[PROVIDED MATERIAL]
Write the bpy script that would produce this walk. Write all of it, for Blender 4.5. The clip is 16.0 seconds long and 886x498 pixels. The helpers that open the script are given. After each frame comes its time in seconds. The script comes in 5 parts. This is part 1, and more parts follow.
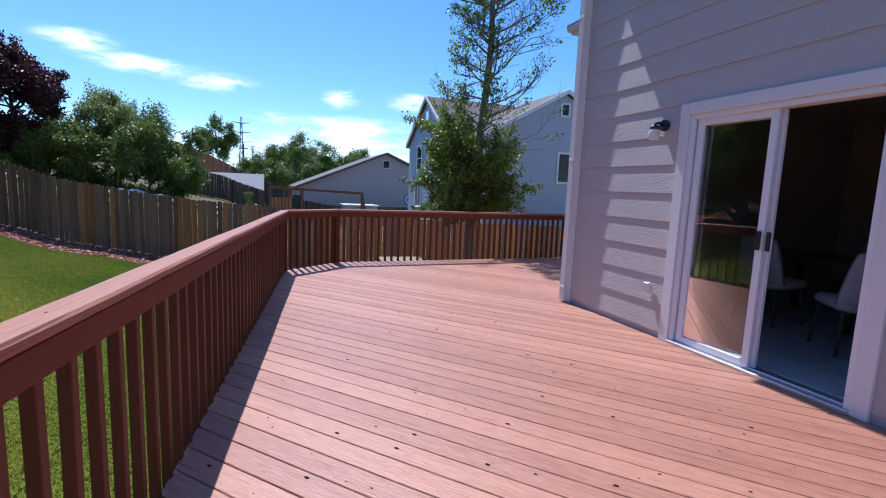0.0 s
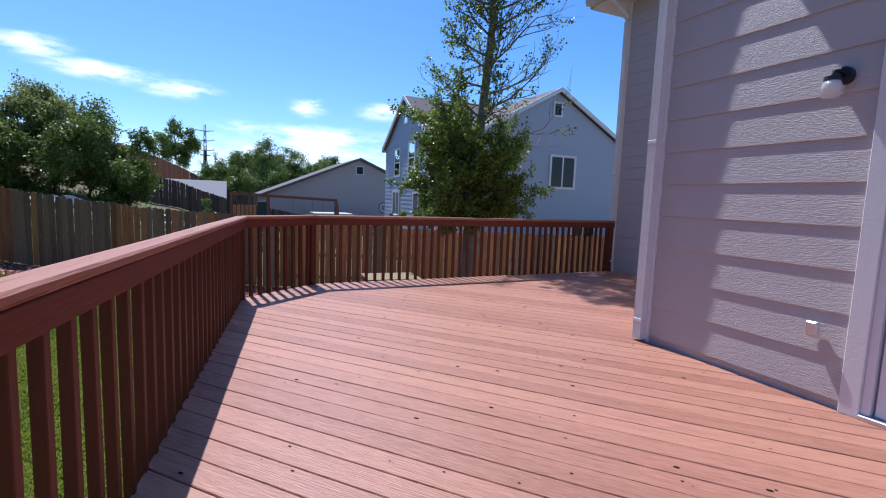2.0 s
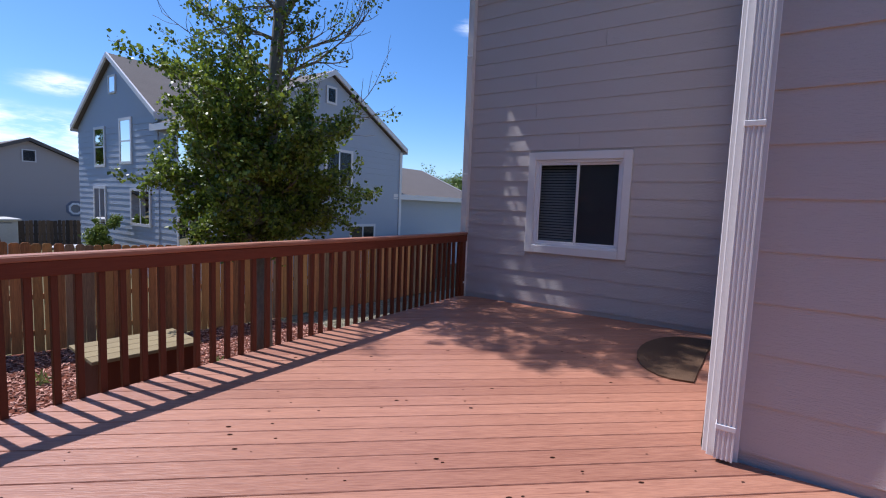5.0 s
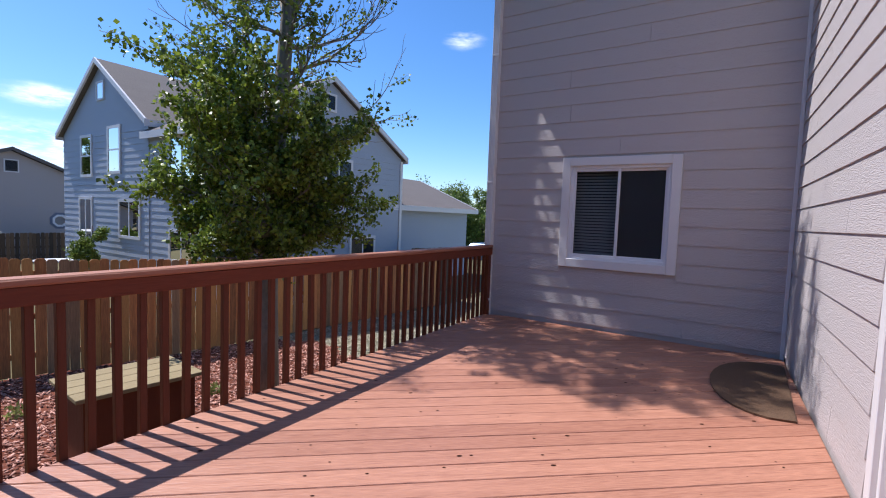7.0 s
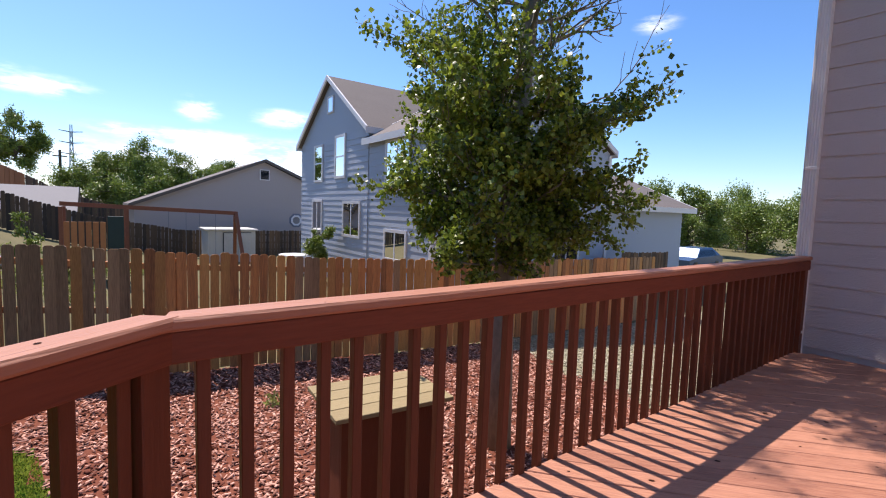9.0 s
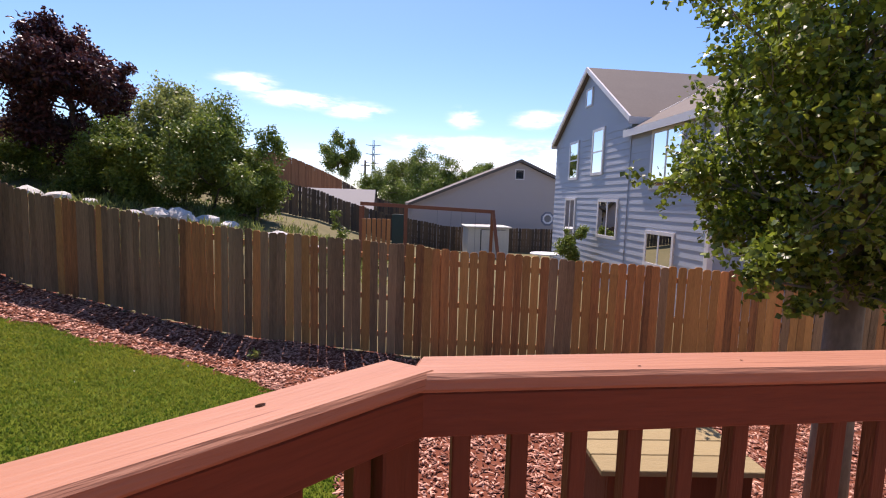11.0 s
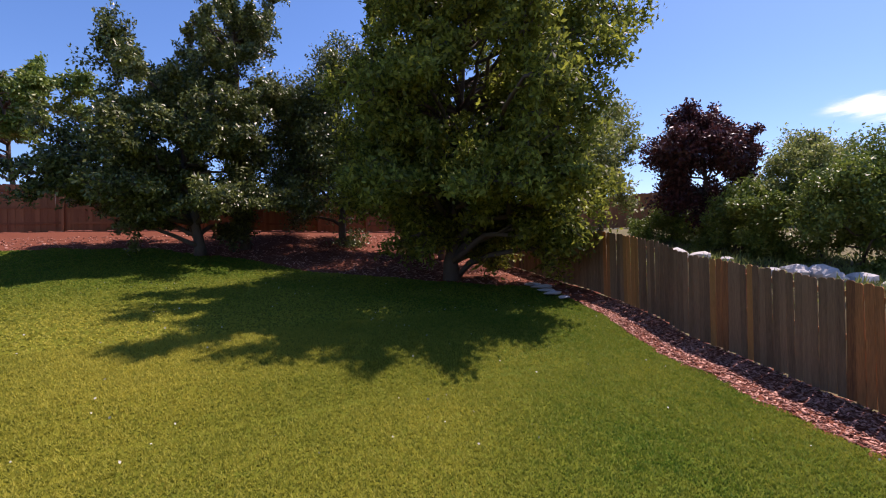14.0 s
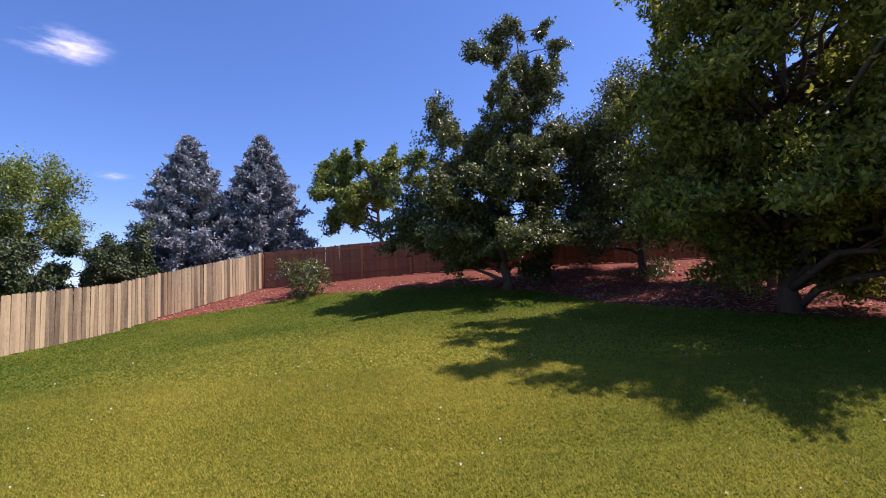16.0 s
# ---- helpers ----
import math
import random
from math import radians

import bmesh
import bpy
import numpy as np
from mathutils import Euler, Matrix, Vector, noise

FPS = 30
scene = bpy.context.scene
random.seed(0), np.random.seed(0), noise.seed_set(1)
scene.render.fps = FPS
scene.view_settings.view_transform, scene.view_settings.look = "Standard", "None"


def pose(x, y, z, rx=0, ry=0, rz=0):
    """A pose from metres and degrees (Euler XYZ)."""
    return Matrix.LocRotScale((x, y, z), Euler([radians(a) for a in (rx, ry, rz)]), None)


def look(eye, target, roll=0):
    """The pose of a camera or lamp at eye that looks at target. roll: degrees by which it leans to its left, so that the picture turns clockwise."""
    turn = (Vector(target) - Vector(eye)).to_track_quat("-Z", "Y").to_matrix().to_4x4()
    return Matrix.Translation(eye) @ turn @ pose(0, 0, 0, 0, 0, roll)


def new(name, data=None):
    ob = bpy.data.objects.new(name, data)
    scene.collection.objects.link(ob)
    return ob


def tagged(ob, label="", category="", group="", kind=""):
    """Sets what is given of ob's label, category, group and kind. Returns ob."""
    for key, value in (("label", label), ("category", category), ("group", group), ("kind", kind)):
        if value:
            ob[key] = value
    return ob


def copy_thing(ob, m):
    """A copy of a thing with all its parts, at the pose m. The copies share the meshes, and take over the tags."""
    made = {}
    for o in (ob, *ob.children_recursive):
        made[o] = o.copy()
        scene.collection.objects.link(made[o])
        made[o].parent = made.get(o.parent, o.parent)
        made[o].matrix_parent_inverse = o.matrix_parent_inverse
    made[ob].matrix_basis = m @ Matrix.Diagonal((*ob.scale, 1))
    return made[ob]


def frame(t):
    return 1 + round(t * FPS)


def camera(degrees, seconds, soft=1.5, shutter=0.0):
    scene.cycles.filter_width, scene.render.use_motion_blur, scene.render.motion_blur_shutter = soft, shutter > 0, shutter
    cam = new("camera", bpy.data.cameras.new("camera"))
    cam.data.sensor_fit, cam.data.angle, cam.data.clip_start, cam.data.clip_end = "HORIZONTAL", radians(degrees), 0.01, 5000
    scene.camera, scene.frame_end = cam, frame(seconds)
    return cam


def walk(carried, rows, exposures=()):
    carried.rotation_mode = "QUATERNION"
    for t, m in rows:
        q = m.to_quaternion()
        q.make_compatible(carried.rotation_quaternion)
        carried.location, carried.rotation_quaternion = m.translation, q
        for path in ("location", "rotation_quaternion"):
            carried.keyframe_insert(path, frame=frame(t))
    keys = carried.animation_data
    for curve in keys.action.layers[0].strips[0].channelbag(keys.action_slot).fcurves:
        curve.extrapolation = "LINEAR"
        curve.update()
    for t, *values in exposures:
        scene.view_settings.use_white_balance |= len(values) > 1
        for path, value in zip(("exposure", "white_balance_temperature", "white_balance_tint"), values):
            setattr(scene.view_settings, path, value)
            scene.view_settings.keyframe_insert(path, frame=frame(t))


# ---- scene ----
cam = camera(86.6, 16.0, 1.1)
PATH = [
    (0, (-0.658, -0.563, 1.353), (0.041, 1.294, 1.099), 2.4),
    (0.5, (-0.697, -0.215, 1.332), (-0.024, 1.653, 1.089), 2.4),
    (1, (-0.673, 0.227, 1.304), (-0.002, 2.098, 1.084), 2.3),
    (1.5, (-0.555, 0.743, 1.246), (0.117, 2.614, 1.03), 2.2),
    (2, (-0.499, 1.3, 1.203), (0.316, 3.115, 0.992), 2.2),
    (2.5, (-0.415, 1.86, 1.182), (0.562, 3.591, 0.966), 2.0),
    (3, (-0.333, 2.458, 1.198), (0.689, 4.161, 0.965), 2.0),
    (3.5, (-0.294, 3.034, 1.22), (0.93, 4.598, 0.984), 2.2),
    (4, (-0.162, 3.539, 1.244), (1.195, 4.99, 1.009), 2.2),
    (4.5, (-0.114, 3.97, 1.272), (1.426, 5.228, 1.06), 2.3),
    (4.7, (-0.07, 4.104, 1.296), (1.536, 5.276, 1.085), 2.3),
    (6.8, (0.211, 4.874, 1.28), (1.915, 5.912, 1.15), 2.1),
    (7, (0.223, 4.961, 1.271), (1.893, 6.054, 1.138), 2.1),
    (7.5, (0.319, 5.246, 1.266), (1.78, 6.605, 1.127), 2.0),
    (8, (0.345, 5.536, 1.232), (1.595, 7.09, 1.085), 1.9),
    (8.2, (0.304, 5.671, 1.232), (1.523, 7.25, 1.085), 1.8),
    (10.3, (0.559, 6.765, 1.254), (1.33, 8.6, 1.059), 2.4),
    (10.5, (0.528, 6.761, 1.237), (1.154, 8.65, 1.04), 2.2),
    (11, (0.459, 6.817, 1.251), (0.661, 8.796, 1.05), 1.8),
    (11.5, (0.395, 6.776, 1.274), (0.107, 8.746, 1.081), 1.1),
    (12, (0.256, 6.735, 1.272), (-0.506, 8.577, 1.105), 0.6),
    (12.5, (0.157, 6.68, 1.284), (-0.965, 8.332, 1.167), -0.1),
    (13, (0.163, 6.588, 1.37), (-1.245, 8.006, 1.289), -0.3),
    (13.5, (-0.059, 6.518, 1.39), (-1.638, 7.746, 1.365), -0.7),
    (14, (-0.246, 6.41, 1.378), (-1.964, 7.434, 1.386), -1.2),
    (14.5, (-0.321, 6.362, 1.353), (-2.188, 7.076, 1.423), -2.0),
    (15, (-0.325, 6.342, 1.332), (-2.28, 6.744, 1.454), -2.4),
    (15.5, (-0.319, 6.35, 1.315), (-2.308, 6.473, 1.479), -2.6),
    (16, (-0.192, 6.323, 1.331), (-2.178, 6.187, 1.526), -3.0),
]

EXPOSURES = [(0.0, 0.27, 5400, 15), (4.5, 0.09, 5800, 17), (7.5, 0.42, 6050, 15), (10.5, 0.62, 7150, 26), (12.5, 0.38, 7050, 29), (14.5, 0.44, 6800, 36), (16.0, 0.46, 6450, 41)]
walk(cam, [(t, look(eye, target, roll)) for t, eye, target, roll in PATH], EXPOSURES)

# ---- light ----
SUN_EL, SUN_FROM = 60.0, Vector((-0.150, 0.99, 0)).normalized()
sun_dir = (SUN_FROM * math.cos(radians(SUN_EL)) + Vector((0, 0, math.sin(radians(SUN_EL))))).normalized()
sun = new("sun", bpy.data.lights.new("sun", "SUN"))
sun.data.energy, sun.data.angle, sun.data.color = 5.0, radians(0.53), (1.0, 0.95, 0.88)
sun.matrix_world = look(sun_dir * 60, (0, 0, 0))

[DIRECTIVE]
Would you reproduce the lines above, from the very first through the line containing "turn = (Vector(target)", exactly and without the pictures?

[THE OUTPUT]
Write the bpy script that would produce this walk. Write all of it, for Blender 4.5. The clip is 16.0 seconds long and 886x498 pixels. The helpers that open the script are given. After each frame comes its time in seconds. The script comes in 5 parts. This is part 1, and more parts follow.
0.0 s
2.0 s
5.0 s
7.0 s
9.0 s
11.0 s
14.0 s
16.0 s
# ---- helpers ----
import math
import random
from math import radians

import bmesh
import bpy
import numpy as np
from mathutils import Euler, Matrix, Vector, noise

FPS = 30
scene = bpy.context.scene
random.seed(0), np.random.seed(0), noise.seed_set(1)
scene.render.fps = FPS
scene.view_settings.view_transform, scene.view_settings.look = "Standard", "None"


def pose(x, y, z, rx=0, ry=0, rz=0):
    """A pose from metres and degrees (Euler XYZ)."""
    return Matrix.LocRotScale((x, y, z), Euler([radians(a) for a in (rx, ry, rz)]), None)


def look(eye, target, roll=0):
    """The pose of a camera or lamp at eye that looks at target. roll: degrees by which it leans to its left, so that the picture turns clockwise."""
    turn = (Vector(target) - Vector(eye)).to_track_quat("-Z", "Y").to_matrix().to_4x4()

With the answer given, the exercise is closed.